Mildred Jensen (Loomis) was assistant educational director of the Suffern School of Living (1938-40) and later continued that work avocationally at her home, Lane's End Homestead, near Brookville, Ohio. Her editing of journals (The Interpreter, Balanced Living, etc.) began in 1944 and continues in 1966 with the monthly Green Revolution and the bimonthly A Way Out. The numbers of people who have been influenced to the homestead way from these, and her book, Go Ahead and Live!, are uncounted. Some of the successful homesteads which have grown out of this work will be described and detailed in The Owner-Built Homestead.

During the depression of the 30s and 40s, books like Five Acres and Independence carried on Borsodi's early emphasis. But unfortunately these early writers and promoters of country life did not produce a dominant trend in our country. Why?

The reasons are many. The technological drift of the modern day had attained a momentum that could not be stopped by a trickle of counter-ideas. And the form and content of the discourse about rural living in the 30s and 40s were of a pre-depression vintage. Traditional living-patterns were dressed up in a "country living" format and presented as a bonafide original. Many would-be homesteaders became disillusioned.

There was no qualified, professional or educational assistance in the homestead movement.
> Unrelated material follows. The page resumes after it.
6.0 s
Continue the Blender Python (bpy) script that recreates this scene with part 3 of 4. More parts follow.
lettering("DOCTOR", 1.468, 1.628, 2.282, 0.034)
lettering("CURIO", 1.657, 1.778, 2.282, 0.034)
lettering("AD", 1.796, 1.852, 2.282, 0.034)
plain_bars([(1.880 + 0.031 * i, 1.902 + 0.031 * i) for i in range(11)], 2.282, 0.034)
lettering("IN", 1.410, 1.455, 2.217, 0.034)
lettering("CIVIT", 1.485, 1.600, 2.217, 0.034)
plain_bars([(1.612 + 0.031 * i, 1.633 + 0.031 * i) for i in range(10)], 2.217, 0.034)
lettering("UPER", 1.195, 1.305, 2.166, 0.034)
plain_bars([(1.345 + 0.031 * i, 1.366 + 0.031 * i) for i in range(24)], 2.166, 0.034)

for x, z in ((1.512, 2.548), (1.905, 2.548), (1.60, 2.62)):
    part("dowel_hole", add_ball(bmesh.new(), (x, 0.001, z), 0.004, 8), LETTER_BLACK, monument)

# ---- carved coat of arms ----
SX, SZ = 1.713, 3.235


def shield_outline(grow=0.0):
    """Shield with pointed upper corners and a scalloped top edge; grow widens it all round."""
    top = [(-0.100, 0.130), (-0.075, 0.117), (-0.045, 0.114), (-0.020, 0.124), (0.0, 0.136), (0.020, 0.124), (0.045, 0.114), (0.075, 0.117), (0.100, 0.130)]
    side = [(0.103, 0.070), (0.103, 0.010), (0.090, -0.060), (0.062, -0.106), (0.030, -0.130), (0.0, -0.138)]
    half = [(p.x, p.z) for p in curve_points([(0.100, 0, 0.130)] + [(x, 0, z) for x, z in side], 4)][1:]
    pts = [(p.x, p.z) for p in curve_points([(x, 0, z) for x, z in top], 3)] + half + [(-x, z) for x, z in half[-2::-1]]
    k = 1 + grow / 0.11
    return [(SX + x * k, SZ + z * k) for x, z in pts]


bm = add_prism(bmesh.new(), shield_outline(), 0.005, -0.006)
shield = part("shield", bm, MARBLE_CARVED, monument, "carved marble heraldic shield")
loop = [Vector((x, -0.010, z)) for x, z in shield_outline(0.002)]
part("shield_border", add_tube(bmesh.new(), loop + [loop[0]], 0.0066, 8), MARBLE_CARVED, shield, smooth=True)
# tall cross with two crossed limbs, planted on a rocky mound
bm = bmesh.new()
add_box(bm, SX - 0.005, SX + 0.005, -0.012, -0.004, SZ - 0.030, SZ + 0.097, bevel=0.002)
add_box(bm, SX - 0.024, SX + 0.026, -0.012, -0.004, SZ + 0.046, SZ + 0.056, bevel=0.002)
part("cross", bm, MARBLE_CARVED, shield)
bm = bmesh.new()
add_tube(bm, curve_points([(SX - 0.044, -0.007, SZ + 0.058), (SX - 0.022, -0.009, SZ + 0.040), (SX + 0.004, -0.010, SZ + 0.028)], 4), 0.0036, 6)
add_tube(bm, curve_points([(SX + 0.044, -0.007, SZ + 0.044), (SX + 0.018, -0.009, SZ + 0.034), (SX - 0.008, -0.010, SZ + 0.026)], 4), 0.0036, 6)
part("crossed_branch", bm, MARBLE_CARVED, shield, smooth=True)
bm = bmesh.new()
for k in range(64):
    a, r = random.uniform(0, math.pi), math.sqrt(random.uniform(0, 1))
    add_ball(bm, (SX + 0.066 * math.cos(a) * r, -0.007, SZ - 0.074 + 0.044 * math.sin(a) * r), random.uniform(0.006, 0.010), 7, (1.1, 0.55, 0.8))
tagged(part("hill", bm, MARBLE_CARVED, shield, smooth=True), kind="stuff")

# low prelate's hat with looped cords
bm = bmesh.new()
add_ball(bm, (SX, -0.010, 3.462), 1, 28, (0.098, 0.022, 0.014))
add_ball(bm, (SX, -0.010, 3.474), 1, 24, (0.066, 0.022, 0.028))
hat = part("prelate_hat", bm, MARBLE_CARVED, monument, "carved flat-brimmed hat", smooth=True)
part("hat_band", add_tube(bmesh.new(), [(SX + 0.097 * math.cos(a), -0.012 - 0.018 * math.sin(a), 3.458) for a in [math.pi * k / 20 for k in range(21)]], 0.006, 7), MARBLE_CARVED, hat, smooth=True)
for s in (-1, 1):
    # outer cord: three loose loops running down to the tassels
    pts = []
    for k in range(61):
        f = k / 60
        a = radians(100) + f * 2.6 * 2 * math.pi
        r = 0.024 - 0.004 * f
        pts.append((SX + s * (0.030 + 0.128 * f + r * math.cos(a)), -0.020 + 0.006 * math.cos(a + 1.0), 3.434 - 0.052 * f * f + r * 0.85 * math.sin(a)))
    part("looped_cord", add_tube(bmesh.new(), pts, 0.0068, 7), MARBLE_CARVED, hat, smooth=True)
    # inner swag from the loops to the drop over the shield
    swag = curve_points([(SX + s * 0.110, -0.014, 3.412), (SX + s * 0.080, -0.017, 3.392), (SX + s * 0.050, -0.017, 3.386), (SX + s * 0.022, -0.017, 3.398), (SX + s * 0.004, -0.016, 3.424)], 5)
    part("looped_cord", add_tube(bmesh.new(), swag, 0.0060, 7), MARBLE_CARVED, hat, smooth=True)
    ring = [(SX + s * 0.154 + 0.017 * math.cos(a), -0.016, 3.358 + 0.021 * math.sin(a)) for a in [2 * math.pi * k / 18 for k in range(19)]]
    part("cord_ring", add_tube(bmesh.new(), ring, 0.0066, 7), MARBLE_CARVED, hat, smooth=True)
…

One exception to this was an architectural competition for a productive homestead, sponsored by the early Free America magazine.

So the first wave of homesteading interest in the late 30s and 40s diminished. Some leaders in the movement seemed to drift into specialized aspects such as organic gardening, nutrition or craft production. This was probably aided by the seemingly narrow and limited nature and understanding of homesteading. People thought that no earth-shaking revolution—or revelation—could ever come out of a potato patch!